In this case, it was the redoubtable Tom Knighton, whose substack efforts are definitely worthy of subscription in general, but sadly out of my reach because #Poverty.  Writing a very Kim-like essay (minus Kim’s swears), he was talking about the evils of technology being used to spy on people and control their lives — in this case, electricity supply — which is an issue near and dear to me, as Loyal Readers will be aware.

However, towards the end, Knighton writes this:

When I thought I wanted a cyberpunk future, I meant with Dina Meyer running through the streets of some city while we tried to find a cybernetic dolphin, not this crap.

Who?

It turns out that this Dina Meyer is an actress who has had a fairly long and interesting career, with appearances in many, many movies and TV shows:  none of which I’ve ever watched, other than (in the TV case) a few episodes of a show in which she may have appeared but clearly didn’t register with me.  Here are a few examples, just to illustrate the situation.
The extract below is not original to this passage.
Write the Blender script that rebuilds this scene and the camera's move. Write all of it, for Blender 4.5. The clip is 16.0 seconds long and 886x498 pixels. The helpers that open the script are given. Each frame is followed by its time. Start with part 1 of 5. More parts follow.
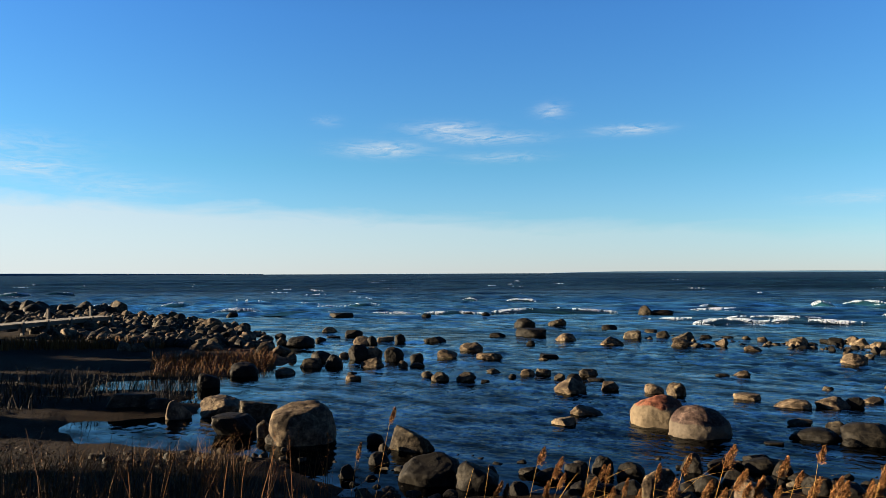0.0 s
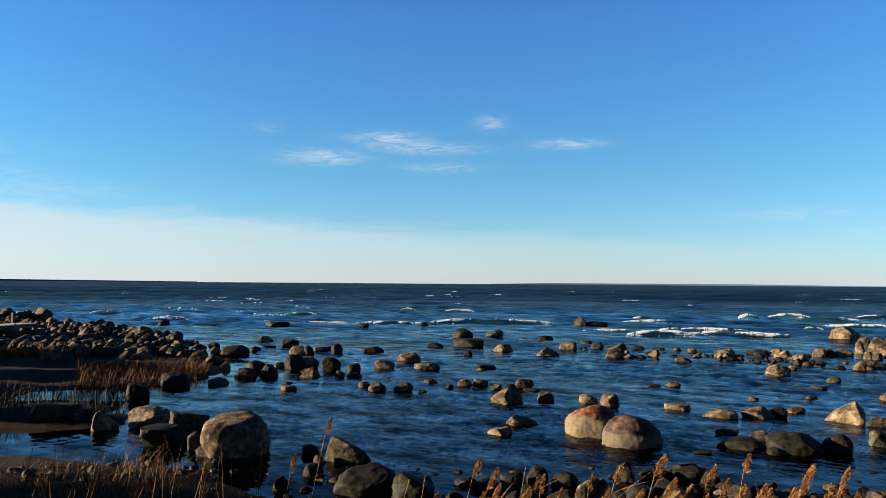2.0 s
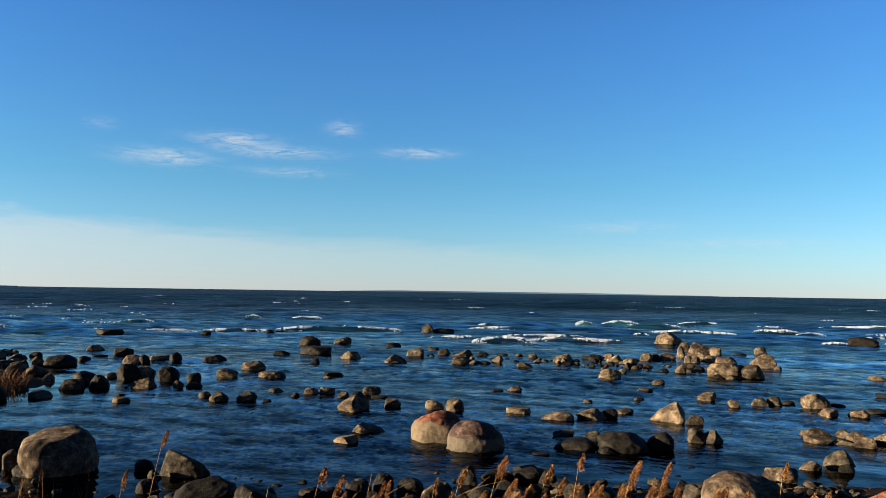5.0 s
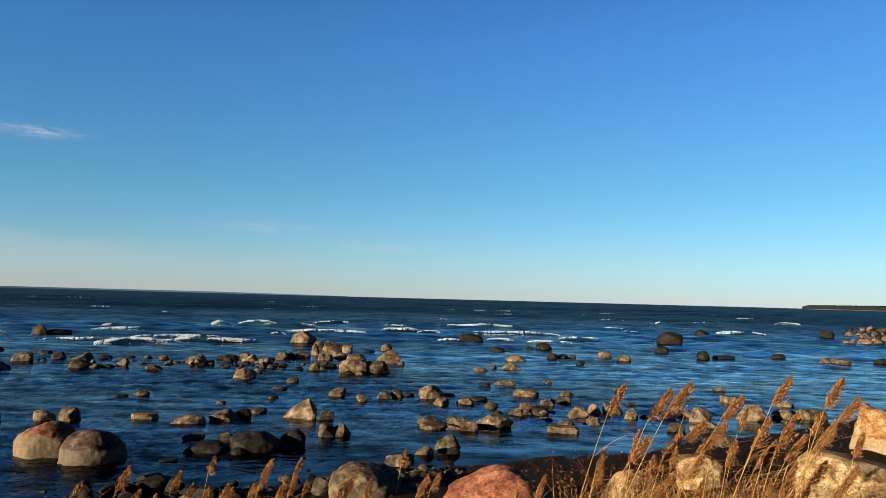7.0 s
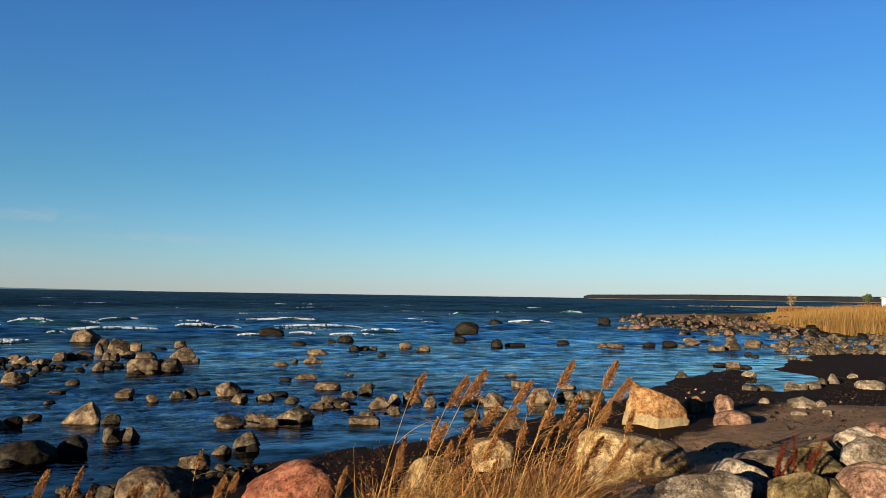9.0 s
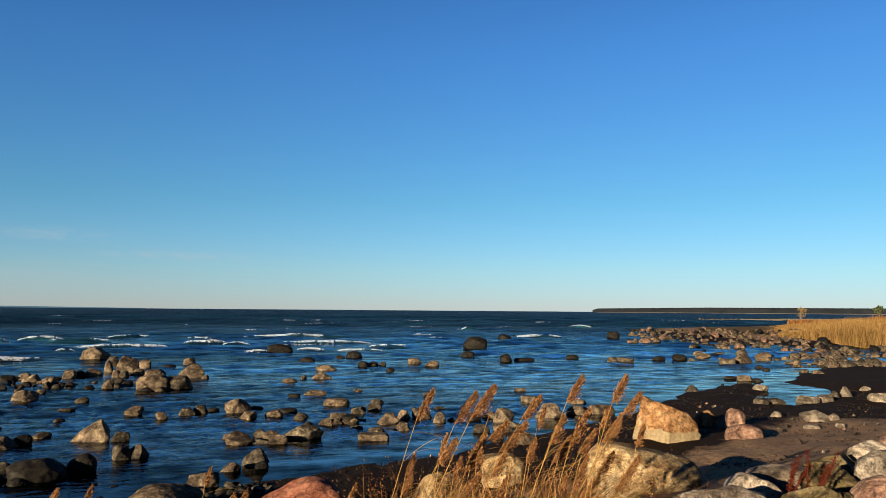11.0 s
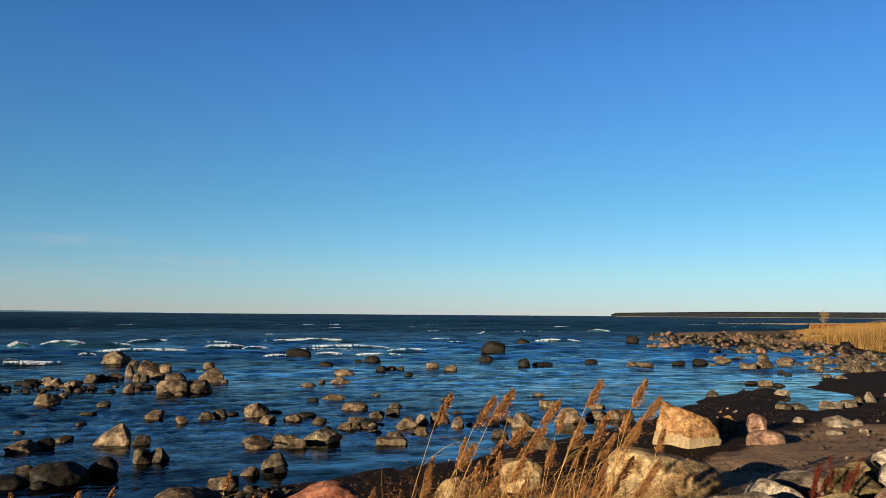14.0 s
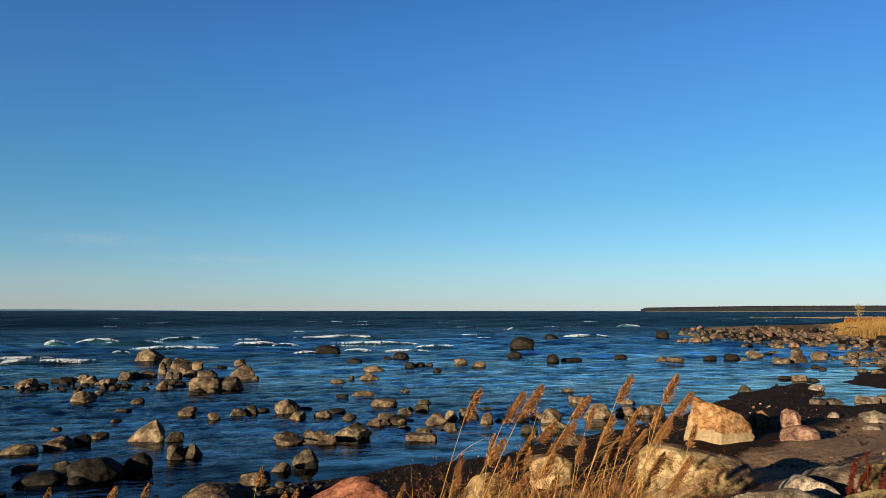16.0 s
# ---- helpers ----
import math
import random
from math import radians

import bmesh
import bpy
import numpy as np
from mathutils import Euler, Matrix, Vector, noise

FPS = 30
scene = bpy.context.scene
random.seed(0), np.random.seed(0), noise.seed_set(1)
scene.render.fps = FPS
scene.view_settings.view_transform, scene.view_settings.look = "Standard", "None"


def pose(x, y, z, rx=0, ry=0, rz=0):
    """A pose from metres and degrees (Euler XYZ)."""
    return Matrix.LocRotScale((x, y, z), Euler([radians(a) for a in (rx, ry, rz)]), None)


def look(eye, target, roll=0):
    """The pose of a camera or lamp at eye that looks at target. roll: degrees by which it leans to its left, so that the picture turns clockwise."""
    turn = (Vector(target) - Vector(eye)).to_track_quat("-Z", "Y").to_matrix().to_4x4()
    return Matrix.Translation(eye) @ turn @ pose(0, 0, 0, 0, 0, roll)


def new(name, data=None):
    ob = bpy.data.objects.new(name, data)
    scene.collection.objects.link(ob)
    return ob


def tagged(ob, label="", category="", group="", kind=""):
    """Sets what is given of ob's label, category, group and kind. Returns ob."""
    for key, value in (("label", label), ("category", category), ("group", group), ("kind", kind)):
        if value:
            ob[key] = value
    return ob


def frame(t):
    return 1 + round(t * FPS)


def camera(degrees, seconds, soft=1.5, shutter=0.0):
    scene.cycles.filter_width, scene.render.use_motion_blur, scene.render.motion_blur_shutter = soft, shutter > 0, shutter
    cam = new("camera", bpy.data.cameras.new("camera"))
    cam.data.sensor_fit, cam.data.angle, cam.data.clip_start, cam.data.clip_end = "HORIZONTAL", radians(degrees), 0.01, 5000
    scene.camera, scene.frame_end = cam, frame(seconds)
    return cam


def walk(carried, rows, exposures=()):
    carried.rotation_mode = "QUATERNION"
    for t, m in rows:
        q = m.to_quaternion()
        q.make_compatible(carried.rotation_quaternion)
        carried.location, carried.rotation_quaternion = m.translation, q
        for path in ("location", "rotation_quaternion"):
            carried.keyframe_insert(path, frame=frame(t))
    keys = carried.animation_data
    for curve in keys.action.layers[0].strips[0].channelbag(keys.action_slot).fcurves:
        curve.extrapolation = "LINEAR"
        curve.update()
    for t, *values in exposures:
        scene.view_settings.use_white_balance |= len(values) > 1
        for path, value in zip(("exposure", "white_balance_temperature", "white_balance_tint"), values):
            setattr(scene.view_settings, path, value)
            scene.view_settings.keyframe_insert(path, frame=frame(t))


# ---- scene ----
cam = camera(60.09, 16.0, soft=0.75)
PATH = [
    (0.0, pose(0.0, 0.0, 3.0, 91.81, 0.27, -0.00)),
    (0.5, pose(0.0, 0.0, 3.0, 92.04, -0.01, -0.30)),
    (1.0, pose(0.0, 0.0, 3.0, 92.22, -0.12, -0.97)),
    (1.5, pose(0.0, 0.0, 3.0, 92.43, -0.18, -2.34)),
    (2.0, pose(0.0, 0.0, 3.0, 92.56, -0.41, -4.57)),
    (2.5, pose(0.0, 0.0, 3.0, 92.69, -0.57, -7.04)),
    (3.0, pose(0.0, 0.0, 3.0, 92.92, -0.52, -9.04)),
    (3.2, pose(0.0, 0.0, 3.0, 92.97, -0.52, -9.52)),
    (5.3, pose(0.0, 0.0, 3.0, 93.32, -0.84, -18.99)),
    (5.5, pose(0.0, 0.0, 3.0, 93.41, -0.83, -21.63)),
    (6.0, pose(0.0, 0.0, 3.0, 93.52, -1.00, -28.21)),
    (6.5, pose(0.0, 0.0, 3.0, 93.61, -1.28, -35.01)),
    (7.0, pose(0.0, 0.0, 3.0, 93.70, -1.51, -42.33)),
    (7.5, pose(0.0, 0.0, 3.0, 93.66, -1.49, -48.53)),
    (8.0, pose(0.0, 0.0, 3.0, 93.55, -1.17, -51.92)),
    (8.5, pose(0.0, 0.0, 3.0, 93.39, -0.87, -54.54)),
    (9.0, pose(0.0, 0.0, 3.0, 93.45, -0.88, -57.01)),
    (11.5, pose(0.0, 0.0, 3.0, 94.72, -0.40, -56.16)),
    (12.0, pose(0.0, 0.0, 3.0, 94.79, -0.36, -56.02)),
    (12.5, pose(0.0, 0.0, 3.0, 94.83, -0.30, -55.94)),
    (13.0, pose(0.0, 0.0, 3.0, 94.77, -0.38, -55.76)),
    (13.5, pose(0.0, 0.0, 3.0, 94.76, -0.40, -55.35)),
    (14.0, pose(0.0, 0.0, 3.0, 94.88, -0.41, -55.05)),
    (14.5, pose(0.0, 0.0, 3.0, 94.85, -0.19, -54.54)),
    (15.0, pose(0.0, 0.0, 3.0, 94.70, -0.21, -53.51)),
    (15.5, pose(0.0, 0.0, 3.0, 94.60, -0.27, -53.23)),
    (16.0, pose(0.0, 0.0, 3.0, 94.59, -0.01, -52.96)),
]
EXPOSURES = [(0.0, 3.72), (3.0, 3.72), (5.5, 3.55), (7.0, 3.3), (9.0, 3.15), (16.0, 3.15)]
walk(cam, PATH, EXPOSURES)

# ---- light ----
SUN_AZIMUTH, SUN_HEIGHT = -86.0, 10.0
sun_way = Vector((math.sin(radians(SUN_AZIMUTH)) * math.cos(radians(SUN_HEIGHT)),
                  math.cos(radians(SUN_AZIMUTH)) * math.cos(radians(SUN_HEIGHT)), math.sin(radians(SUN_HEIGHT))))
sun = new("sun", bpy.data.lights.new("sun", "SUN"))
sun.data.energy, sun.data.angle, sun.data.color = 3.7, radians(0.53), (1.0, 0.77, 0.50)
sun.matrix_world = look(sun_way * 100, (0, 0, 0))


def link(tree, a, out, b, into):
    tree.links.new(a.outputs[out], b.inputs[into])


def node(tree, kind, **values):
    n = tree.nodes.new(kind)
    for key, value in values.items():
        if key in n.inputs:
            n.inputs[key].default_value = value
    return n


def ramp(tree, stops, source, out="Fac"):
    n = tree.nodes.new("ShaderNodeValToRGB")
    n.color_ramp.elements[0].position, n.color_ramp.elements[0].color = stops[0][0], (*stops[0][1], 1)
    n.color_ramp.elements[1].position, n.color_ramp.elements[1].color = stops[-1][0], (*stops[-1][1], 1)
    for at, colour in stops[1:-1]:
        n.color_ramp.elements.new(at).color = (*colour, 1)
    link(tree, source, out, n, "Fac")
    return n


def grey(v):
    return (v, v, v)


def mixed(tree, fac, a, b, mode="MIX"):
    """A colour mix; fac, a and b are numbers, colours or (node, output) pairs."""
    n = tree.nodes.new("ShaderNodeMix")
    n.data_type, n.blend_type = "RGBA", mode
    for slot, value in ((0, fac), (6, a), (7, b)):
        if isinstance(value, tuple) and isinstance(value[0], bpy.types.Node):
            tree.links.new(value[0].outputs[value[1]], n.inputs[slot])
        elif isinstance(value, tuple):
            n.inputs[slot].default_value = (*value, 1)
        else:
            n.inputs[slot].default_value = value
    return n


def maths(tree, what, a, b=0.0, clamp=False):
    n = tree.nodes.new("ShaderNodeMath")
    n.operation, n.use_clamp = what, clamp
    for slot, value in ((0, a), (1, b)):
        if isinstance(value, tuple):
            tree.links.new(value[0].outputs[value[1]], n.inputs[slot])
        else:
            n.inputs[slot].default_value = value
    return n


world = bpy.data.worlds.new("sky")
scene.world = world
world.use_nodes = True
wt = world.node_tree
background = wt.nodes["Background"]
sky = wt.nodes.new("ShaderNodeTexSky")
sky.sky_type, sky.sun_disc = "NISHITA", False
sky.sun_elevation, sky.sun_rotation = radians(SUN_HEIGHT), radians(SUN_AZIMUTH)
sky.air_density, sky.dust_density, sky.ozone_density = 1.0, 0.0, 3.0
# clear northern air: bluer overhead, paler and cooler low down than the bare model
way = wt.nodes.new("ShaderNodeTexCoord")
axes = wt.nodes.new("ShaderNodeSeparateXYZ")
link(wt, way, "Generated", axes, "Vector")
AIR = [(0.0, (0.38, 0.49, 0.86)), (0.05, (0.385, 0.525, 0.73)), (0.14, (0.30, 0.52, 0.65)), (0.32, (0.265, 0.51, 0.76)), (0.55, (0.18, 0.39, 0.63)), (1.0, (0.14, 0.30, 0.54))]
air = ramp(wt, [(at, tuple(c / 3 for c in colour)) for at, colour in AIR], axes, "Z")
scaled = mixed(wt, 1.0, (air, "Color"), (1.5, 1.5, 1.5), "MULTIPLY")
clear = mixed(wt, 1.0, (sky, "Color"), (scaled, 2), "MULTIPLY")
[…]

Apparently, Miss Meyer started off her career in Beverly Hills 90210, of which I’ve never watched a single episode.  She’s also appeared in some movies (Johnny Mnemonic, Starship Troopers, Saw I-III, Dragonheart  and one of the Star Trek movies), none of which I’ve seen because their genres (sci-fi, fantasy, horror etc.) have absolutely no appeal to me.

While Tom Knighton clearly knows who she is and uses her as some kind of cultural reference, it’s perfectly possible that as good an actress as she may be, Dina Meyer has heretofore floated completely under my finely-adjusted and alert Totty Radar, however much of a cultural lodestar she may be.  Lest others find themselves sailing with me on board the same Ship Of Ignorance, therefore, I submit the following:

It seems somewhat strange that she’s survived and prospered thus far (into her late 50s, good grief) without my ever having spotted her before, but it’s a factor of her role- and genre choices rather than my inattentiveness.

Anyway, there’s no need to thank me:  it’s all part of the service.